Certainly the Pilgrims already knew quite a bit about what Massachusetts
could offer them, from the fine fishing along Cape Cod to that “wonderful
plague,” which offered an unusual opportunity for English settlement.
According to some historians, Squanto, a Wampanoag from the village of
Patuxet, Massachusetts, had provided Ferdinando Gorges, a leader of the
Plymouth Company in England, with a detailed description of the area. Gorges
may even have sent Squanto and Capt. Thomas Dermer as advance men to wait
for the Pilgrims, although Dermer sailed away when the Pilgrims were delayed
in England. In any event, the Pilgrims were familiar with the area’s topography.
Recently published maps that Samuel de Champlain had drawn when he had
toured the area in 1605 supplemented the information that had been passed on
by sixteenth-century explorers. John Smith had studied the region and named it
“New England” in 1614, and he even offered to guide the Pilgrim leaders.
They rejected his services as too expensive and carried his guidebook along
instead.^49
These considerations prompt me to believe that the Pilgrim leaders probably
ended up in Massachusetts on purpose. But evidence for any conclusion is soft.

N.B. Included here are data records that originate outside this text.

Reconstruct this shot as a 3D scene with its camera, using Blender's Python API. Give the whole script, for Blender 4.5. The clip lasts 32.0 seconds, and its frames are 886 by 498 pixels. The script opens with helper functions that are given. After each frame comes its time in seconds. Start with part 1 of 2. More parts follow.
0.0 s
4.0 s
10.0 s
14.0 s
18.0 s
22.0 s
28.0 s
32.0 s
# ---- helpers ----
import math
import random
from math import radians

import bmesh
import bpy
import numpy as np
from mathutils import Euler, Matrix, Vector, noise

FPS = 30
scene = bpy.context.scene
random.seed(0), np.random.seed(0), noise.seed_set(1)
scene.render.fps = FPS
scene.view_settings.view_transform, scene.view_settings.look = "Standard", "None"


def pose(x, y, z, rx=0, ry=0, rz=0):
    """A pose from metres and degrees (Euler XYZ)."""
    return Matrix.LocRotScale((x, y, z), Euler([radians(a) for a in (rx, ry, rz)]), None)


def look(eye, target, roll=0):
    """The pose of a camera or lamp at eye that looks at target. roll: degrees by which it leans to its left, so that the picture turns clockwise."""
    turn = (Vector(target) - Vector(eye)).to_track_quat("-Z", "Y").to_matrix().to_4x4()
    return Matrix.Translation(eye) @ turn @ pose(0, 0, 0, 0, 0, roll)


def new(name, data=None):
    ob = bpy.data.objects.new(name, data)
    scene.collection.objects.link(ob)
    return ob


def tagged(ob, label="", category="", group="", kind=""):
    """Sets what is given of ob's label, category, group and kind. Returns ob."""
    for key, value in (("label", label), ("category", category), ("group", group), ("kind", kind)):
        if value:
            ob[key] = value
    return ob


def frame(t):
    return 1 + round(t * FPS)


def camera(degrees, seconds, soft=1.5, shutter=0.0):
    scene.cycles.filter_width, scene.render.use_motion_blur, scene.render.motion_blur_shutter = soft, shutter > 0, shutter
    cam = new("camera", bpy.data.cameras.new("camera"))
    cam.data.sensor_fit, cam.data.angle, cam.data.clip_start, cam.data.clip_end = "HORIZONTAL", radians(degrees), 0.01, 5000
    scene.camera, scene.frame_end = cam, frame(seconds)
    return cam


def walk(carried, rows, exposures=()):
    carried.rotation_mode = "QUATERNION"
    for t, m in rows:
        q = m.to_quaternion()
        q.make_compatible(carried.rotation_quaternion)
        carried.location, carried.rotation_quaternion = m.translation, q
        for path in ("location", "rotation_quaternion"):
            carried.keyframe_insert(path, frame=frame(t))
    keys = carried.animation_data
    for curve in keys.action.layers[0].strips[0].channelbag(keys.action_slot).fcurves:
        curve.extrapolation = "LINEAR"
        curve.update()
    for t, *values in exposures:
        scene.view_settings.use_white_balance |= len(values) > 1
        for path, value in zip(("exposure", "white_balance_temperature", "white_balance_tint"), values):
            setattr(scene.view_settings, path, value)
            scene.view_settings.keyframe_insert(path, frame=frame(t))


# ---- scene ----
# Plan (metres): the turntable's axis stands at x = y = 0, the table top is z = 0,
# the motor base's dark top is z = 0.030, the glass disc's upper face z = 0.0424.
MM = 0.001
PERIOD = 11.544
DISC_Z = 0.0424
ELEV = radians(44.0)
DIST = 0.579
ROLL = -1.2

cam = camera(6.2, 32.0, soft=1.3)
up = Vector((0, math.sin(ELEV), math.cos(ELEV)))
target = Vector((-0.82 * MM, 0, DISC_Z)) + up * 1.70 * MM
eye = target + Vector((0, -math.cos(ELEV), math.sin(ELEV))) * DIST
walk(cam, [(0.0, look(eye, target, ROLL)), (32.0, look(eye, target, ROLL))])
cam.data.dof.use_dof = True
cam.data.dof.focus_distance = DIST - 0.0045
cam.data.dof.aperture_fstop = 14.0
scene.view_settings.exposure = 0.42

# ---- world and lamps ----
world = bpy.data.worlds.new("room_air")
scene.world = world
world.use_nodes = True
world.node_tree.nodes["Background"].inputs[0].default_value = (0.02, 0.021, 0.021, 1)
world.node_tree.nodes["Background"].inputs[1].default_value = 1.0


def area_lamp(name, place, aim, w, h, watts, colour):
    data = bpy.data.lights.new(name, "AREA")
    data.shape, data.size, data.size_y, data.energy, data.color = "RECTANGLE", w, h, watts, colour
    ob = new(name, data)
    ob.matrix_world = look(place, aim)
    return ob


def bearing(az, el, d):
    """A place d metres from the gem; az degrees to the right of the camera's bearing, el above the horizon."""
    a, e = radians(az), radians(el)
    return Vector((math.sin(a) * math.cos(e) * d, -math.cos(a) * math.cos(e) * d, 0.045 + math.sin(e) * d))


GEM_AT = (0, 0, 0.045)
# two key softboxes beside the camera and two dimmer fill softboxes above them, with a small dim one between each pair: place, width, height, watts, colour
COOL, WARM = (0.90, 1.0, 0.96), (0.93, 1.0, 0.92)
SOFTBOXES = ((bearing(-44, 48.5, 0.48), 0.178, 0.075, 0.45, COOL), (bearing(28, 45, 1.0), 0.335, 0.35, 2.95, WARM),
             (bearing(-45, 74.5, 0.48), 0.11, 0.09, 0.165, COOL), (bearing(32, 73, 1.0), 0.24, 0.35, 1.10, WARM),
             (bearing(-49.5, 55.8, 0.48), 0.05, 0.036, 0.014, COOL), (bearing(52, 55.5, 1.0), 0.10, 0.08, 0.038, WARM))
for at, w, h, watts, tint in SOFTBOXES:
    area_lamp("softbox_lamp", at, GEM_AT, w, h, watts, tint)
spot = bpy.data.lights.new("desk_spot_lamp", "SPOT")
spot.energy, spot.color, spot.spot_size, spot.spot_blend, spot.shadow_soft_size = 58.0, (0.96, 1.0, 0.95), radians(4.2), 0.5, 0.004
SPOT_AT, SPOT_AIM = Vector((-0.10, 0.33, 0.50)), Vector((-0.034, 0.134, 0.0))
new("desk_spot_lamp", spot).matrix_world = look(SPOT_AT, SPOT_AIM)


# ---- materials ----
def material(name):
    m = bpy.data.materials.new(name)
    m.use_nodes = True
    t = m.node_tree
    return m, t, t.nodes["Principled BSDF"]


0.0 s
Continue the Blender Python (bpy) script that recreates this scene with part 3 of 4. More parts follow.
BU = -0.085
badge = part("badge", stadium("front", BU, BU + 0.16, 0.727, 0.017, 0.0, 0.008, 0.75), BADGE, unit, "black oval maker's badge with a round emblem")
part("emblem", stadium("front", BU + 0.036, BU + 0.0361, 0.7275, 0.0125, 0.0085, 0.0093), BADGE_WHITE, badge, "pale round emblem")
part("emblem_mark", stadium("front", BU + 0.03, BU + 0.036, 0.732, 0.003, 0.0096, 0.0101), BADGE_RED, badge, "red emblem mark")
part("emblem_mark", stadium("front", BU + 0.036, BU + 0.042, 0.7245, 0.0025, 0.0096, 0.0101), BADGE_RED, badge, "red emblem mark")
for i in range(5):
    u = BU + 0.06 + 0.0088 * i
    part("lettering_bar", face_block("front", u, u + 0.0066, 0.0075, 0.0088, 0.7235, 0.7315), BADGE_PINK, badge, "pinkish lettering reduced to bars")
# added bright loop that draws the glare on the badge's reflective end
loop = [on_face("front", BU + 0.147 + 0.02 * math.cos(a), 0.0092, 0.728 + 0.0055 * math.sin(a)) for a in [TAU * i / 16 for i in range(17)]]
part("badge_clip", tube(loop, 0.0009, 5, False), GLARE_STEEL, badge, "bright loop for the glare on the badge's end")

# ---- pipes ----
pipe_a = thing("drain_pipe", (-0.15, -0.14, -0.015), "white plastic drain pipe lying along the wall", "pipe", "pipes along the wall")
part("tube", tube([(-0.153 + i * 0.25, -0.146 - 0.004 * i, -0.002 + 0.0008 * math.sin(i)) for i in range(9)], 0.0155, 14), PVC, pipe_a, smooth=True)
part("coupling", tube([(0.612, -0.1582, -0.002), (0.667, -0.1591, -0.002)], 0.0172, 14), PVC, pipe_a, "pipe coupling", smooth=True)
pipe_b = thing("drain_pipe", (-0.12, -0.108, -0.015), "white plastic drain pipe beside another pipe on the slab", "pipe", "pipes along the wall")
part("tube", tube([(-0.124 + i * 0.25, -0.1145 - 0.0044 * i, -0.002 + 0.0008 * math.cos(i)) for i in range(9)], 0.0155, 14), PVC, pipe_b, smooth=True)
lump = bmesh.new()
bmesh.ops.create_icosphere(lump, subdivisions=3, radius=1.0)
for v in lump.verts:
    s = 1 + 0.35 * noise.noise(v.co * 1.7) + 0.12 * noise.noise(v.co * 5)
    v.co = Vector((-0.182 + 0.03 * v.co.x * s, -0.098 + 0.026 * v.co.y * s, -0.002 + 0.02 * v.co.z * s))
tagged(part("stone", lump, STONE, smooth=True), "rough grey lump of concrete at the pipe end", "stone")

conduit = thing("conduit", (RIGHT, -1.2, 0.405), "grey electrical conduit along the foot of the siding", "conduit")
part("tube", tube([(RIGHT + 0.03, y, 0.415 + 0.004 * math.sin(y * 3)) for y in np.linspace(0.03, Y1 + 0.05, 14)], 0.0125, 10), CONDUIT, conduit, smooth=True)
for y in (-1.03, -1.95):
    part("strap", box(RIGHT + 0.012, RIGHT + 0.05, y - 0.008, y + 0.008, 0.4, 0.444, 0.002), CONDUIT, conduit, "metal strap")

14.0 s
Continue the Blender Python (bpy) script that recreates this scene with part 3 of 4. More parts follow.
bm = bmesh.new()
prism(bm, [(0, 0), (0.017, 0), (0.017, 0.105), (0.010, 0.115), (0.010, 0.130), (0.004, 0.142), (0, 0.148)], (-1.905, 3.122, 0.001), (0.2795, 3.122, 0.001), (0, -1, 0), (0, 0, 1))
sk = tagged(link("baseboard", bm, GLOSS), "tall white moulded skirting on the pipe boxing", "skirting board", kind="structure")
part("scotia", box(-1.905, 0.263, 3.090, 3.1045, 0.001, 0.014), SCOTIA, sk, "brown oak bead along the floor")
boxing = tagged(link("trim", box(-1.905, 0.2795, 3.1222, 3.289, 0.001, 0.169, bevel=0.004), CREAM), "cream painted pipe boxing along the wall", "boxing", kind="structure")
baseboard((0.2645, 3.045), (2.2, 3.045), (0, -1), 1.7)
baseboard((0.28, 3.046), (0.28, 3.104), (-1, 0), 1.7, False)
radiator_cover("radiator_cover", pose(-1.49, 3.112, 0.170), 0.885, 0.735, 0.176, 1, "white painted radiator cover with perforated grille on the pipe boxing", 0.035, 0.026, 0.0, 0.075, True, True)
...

Some historians believe Gorges took credit for landing in Massachusetts after
the fact. Indeed, the Mayflower may have had no specific destination. Readers
might be fascinated if textbook authors presented two or more of the various
possibilities, but, as usual, exposing students to historical controversy is taboo.
Each textbook picks just one reason and presents it as fact.
Only one of all the textbooks I surveyed adheres to the hijacking possibility.
“The New England landing came as a rude surprise for the bedraggled and
tired [non-Pilgrim] majority on board the Mayflower,” says Land of Promise.
“[They] had joined the expedition seeking economic opportunity in the Virginia
tobacco plantations.” Obviously, these passengers were not happy at hav-ing
been taken elsewhere, especially to a shore with no prior English settlement to
join. “Rumors of mutiny spread quickly.” Promise then ties this unrest to the
Mayflower Compact, giving its readers a fresh interpretation of why the
colonists adopted the agreement and why it was so democratic: “To avoid
rebellion, the Pilgrim leaders made a remarkable concession to the other
colonists. They issued a call for every male on board, regardless of religion or
economic status, to join in the creation of a ‘civil body politic.’ ” The compact
achieved its purpose: the majority acquiesced.